### TASK TO COMPLETE
Starting with the first line of the data below, copy each line up to and including the one containing "return wisp". Pictures stay out.

### DATA PROVIDED
***
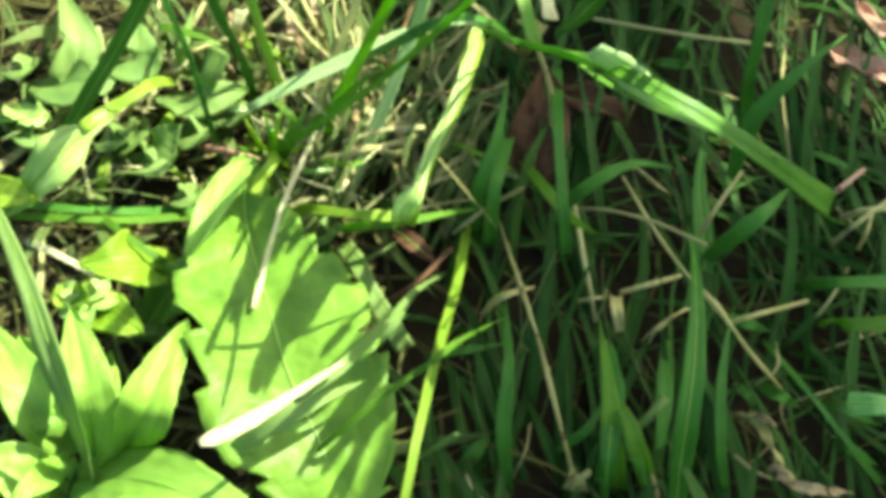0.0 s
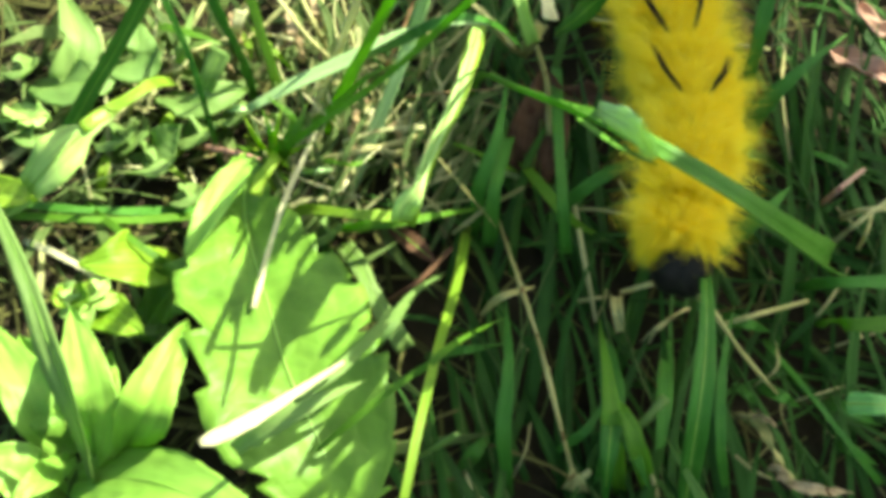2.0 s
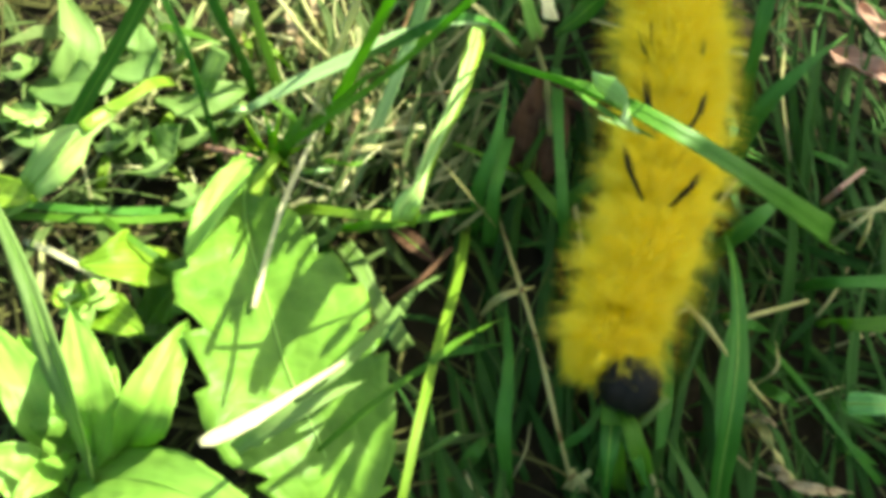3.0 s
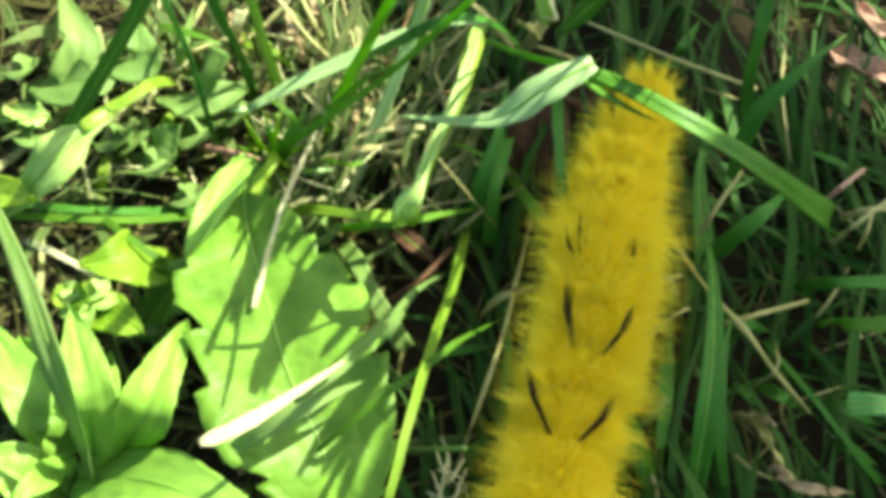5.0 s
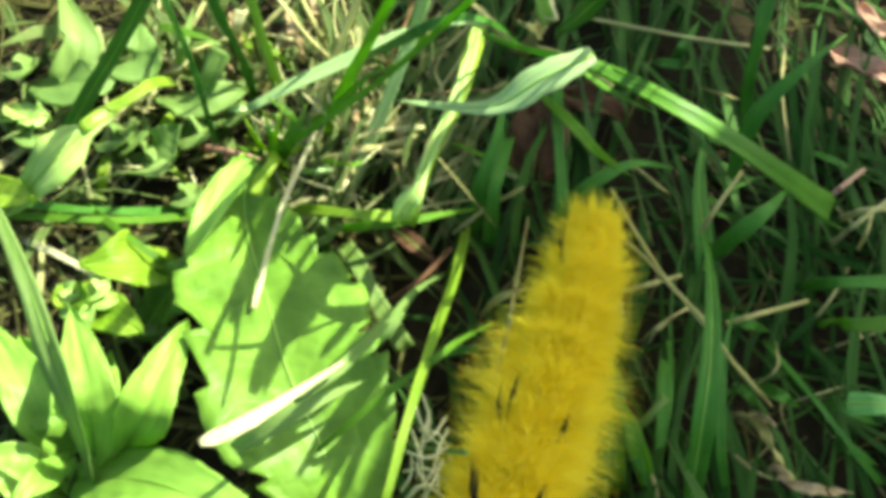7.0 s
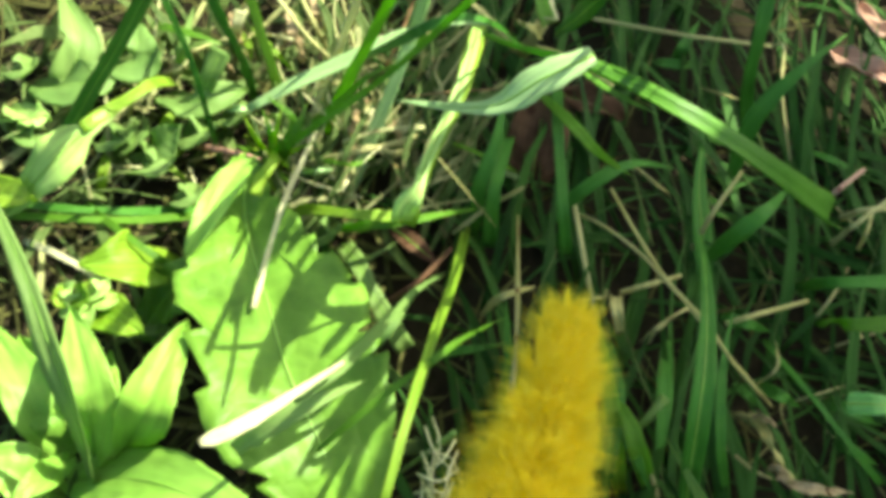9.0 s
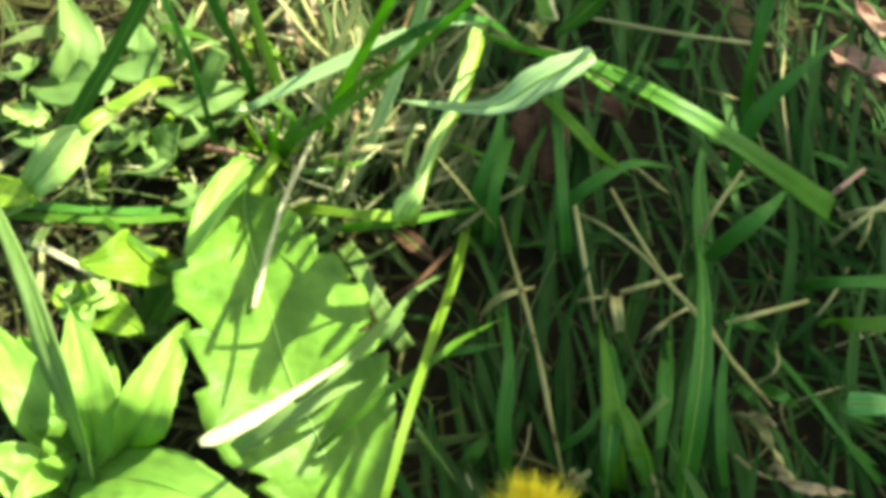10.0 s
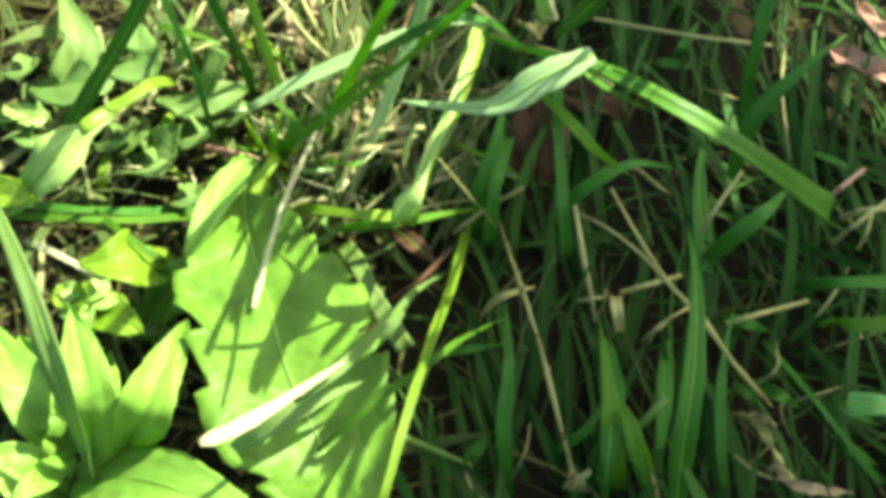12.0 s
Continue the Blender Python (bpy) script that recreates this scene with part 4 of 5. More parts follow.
straw(((-2.4, 9.7, 3.0), (-0.5, 5.7, 6.0), (0.9, 6.4, 2.0)), 0.27, 0.16, STRAW, 'thin dry straw lying in the grass')
grass_blade(((-5.2, 7.0, 1.0), (-2.8, 2.6, 5.0), (-0.7, 1.6, 3.0)), 1.90, BROWN, 'narrow brown dead leaf', shape='lance')
straw(((-5.5, -2.4, 2.0), (-2.3, -2.3, 6.0), (0.8, 1.3, 6.0)), 0.36, 0.26, BROWN, 'brown dead stalk in shade')

# ---- wisp of dry fibres ----


def straw_wisp(places):
    wisp = tagged(new("straw_wisp"), "tangled wisp of bleached dry fibres", "straw")
    for points in places:
        bm = bmesh.new()
        tube(bm, points, 0.13, 0.07, 8, 5)
        part("fibre", bm, PALE, wisp)
    return wisp


dry_wisp = straw_wisp((((-1.7, -18.6, 15.0), (-0.9, -21.6, 17.0), (0.7, -22.2, 14.0)),
    ((0.7, -19.8, 15.0), (-0.4, -22.8, 18.0), (-1.7, -22.2, 15.0)),
    ((-2.1, -25.5, 13.0), (-0.4, -25.3, 17.0), (0.3, -21.7, 14.0)),
    ((-2.5, -23.8, 14.0), (-0.8, -25.2, 18.0), (0.7, -24.1, 13.0)),
    ((-0.6, -19.1, 14.0), (-1.1, -23.5, 17.0), (-0.7, -25.9, 13.0)),
    ((0.5, -23.3, 15.0), (-0.6, -26.6, 17.0), (-2.1, -26.6, 13.0)),
    ((-1.4, -20.3, 14.0), (0.3, -21.7, 16.0), (1.2, -22.3, 12.0)),
    ((-2.7, -25.0, 13.0), (-1.9, -24.9, 16.0), (-2.0, -22.2, 14.0)),
    ((-1.9, -21.2, 16.0), (-1.3, -23.9, 18.0), (-1.5, -24.9, 15.0)),
    ((0.9, -20.3, 14.0), (0.0, -24.3, 18.0), (0.2, -25.0, 13.0)),
    ((-2.3, -22.6, 15.0), (-0.6, -24.8, 19.0), (1.0, -21.7, 14.0)),
    ((-2.4, -26.3, 14.0), (-1.3, -26.6, 18.0), (0.3, -24.9, 14.0)),
    ((-1.1, -17.4, 14.0), (-0.5, -20.9, 17.0), (-0.9, -22.2, 15.0)),
    ((0.5, -25.5, 13.0), (-0.9, -26.5, 19.0), (-1.8, -23.2, 15.0))))

grass_blade(((10.0, 26.4, 13.0), (10.0, 22.9, 15.0), (10.2, 21.2, 15.0)), 1.7, PALE, 'short bleached scrap of a dry blade', shape='band', keel=0.1, face=SUNWARD)
grass_blade(((7.7, 22.7, 13.0), (8.5, 20.4, 15.0), (9.4, 20.1, 14.0)), 1.6, HAY, 'short bleached scrap of a dry blade', shape='band', wavy=0.8, face=SUNWARD)
grass_blade(((2.6, 24.4, 14.0), (4.6, 21.1, 15.0), (6.6, 18.7, 14.0)), 0.5, STRAW, 'thin dry stalk lying over a stem', shape='stem', keel=0.3)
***
### WRITTEN ANSWER
0.0 s
2.0 s
3.0 s
5.0 s
7.0 s
9.0 s
10.0 s
12.0 s
Continue the Blender Python (bpy) script that recreates this scene with part 4 of 5. More parts follow.
straw(((-2.4, 9.7, 3.0), (-0.5, 5.7, 6.0), (0.9, 6.4, 2.0)), 0.27, 0.16, STRAW, 'thin dry straw lying in the grass')
grass_blade(((-5.2, 7.0, 1.0), (-2.8, 2.6, 5.0), (-0.7, 1.6, 3.0)), 1.90, BROWN, 'narrow brown dead leaf', shape='lance')
straw(((-5.5, -2.4, 2.0), (-2.3, -2.3, 6.0), (0.8, 1.3, 6.0)), 0.36, 0.26, BROWN, 'brown dead stalk in shade')

# ---- wisp of dry fibres ----


def straw_wisp(places):
    wisp = tagged(new("straw_wisp"), "tangled wisp of bleached dry fibres", "straw")
    for points in places:
        bm = bmesh.new()
        tube(bm, points, 0.13, 0.07, 8, 5)
        part("fibre", bm, PALE, wisp)
    return wisp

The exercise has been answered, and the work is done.